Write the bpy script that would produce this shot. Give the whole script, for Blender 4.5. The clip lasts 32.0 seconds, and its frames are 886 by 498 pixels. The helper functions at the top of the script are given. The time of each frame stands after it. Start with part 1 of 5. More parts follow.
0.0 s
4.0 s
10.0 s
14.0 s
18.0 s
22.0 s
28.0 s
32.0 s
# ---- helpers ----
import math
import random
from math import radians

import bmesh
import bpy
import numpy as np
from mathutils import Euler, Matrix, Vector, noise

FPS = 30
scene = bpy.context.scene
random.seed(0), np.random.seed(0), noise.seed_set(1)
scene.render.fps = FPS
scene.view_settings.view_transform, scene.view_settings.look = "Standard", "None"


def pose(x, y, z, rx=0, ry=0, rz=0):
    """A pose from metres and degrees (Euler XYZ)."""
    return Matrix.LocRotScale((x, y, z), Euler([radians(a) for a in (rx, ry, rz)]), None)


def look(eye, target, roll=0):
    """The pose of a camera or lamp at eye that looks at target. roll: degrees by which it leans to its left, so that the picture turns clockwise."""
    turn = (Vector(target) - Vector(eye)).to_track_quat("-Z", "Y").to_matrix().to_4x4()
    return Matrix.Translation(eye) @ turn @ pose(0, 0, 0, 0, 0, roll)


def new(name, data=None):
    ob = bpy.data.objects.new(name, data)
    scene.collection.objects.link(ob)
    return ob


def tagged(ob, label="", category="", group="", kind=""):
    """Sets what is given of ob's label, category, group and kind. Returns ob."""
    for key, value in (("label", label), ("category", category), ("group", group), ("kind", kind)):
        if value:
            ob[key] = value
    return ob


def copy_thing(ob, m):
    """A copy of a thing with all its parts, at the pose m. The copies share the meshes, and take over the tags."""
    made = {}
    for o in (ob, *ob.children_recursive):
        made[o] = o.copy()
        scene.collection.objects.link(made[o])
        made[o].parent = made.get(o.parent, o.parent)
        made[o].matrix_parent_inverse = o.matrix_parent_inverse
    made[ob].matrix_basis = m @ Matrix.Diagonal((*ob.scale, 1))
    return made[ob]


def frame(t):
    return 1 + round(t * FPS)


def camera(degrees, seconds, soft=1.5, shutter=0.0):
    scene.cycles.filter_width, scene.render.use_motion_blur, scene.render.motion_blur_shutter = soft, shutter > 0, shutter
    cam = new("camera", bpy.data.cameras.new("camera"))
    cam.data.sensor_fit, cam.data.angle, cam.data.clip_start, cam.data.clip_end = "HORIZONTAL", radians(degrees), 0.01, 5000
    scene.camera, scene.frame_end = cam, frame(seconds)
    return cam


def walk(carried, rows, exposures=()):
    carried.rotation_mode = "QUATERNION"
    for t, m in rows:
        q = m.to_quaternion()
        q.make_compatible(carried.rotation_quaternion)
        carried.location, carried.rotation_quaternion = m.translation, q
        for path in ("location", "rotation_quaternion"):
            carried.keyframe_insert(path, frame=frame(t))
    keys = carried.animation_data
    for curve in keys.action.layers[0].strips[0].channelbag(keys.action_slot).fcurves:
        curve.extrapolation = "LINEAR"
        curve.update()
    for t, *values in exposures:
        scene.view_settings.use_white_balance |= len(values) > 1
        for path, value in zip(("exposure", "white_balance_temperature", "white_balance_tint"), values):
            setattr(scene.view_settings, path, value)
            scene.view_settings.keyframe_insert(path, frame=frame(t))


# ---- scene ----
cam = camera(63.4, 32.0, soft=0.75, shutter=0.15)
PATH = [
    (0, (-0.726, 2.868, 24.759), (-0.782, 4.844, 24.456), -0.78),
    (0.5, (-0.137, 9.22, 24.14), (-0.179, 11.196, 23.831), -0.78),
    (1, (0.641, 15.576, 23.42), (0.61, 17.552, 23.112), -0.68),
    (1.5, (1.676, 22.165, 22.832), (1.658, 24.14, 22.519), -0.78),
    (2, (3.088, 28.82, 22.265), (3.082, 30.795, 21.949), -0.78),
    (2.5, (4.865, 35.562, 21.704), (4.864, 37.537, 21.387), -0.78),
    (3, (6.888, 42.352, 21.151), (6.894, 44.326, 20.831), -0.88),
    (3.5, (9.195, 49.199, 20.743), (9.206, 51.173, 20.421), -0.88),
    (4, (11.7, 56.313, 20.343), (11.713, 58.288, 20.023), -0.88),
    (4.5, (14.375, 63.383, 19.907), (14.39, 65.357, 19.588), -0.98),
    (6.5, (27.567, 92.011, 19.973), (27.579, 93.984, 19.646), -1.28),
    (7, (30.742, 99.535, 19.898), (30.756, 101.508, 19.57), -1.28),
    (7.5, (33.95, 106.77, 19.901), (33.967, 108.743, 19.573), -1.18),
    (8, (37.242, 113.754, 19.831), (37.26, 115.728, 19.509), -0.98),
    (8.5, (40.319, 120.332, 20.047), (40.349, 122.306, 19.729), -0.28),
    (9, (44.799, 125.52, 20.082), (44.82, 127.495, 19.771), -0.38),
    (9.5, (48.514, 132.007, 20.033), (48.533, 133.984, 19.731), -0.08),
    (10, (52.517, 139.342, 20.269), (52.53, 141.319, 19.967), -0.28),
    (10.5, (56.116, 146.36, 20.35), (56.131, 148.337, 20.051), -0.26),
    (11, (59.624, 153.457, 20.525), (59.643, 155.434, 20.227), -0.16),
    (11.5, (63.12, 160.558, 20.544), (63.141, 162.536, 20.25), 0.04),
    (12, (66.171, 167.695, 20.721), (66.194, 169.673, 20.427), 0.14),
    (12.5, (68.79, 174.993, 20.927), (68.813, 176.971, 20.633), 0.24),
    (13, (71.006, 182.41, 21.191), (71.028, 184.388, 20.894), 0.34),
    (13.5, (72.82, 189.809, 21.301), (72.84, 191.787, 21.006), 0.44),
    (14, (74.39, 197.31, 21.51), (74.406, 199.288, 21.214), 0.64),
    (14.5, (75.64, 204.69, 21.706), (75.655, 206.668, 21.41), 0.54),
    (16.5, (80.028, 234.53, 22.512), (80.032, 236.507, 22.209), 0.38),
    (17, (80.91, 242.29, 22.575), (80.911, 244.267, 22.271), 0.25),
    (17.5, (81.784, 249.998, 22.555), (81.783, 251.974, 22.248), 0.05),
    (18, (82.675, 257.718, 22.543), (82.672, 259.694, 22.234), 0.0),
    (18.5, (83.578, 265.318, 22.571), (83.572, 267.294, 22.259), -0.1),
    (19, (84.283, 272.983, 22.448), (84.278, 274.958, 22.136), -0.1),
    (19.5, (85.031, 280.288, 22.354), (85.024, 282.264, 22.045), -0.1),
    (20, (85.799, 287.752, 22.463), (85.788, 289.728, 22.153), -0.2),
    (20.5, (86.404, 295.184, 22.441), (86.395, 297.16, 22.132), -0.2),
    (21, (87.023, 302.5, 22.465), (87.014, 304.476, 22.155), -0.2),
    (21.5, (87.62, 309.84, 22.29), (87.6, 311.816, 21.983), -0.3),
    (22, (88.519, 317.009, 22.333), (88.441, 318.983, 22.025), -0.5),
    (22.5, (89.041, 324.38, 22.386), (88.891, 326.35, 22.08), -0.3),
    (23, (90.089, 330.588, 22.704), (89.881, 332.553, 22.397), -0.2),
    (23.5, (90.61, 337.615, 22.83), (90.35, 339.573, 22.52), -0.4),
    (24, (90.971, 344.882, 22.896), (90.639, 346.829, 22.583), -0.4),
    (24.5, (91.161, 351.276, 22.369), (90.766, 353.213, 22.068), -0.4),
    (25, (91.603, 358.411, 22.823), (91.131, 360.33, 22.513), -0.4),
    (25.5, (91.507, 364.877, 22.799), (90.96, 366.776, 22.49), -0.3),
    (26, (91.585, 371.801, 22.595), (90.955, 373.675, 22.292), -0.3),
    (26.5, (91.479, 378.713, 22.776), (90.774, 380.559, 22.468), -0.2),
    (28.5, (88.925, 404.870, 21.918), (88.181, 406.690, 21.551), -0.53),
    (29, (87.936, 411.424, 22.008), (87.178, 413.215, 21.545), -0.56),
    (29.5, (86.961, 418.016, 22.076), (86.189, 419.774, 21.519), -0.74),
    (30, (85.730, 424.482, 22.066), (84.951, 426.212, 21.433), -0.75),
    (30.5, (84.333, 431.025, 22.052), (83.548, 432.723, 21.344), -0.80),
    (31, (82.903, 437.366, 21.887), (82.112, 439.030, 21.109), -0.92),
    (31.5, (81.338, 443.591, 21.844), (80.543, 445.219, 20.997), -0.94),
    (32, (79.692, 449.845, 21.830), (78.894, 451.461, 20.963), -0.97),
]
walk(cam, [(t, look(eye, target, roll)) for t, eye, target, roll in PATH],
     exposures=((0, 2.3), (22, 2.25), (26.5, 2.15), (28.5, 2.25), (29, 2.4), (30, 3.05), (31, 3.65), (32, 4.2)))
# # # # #
Where a line of the material above holds the string "exposures", copy that line.

Solved problem:
def walk(carried, rows, exposures=()):
    for t, *values in exposures:
     exposures=((0, 2.3), (22, 2.25), (26.5, 2.15), (28.5, 2.25), (29, 2.4), (30, 3.05), (31, 3.65), (32, 4.2)))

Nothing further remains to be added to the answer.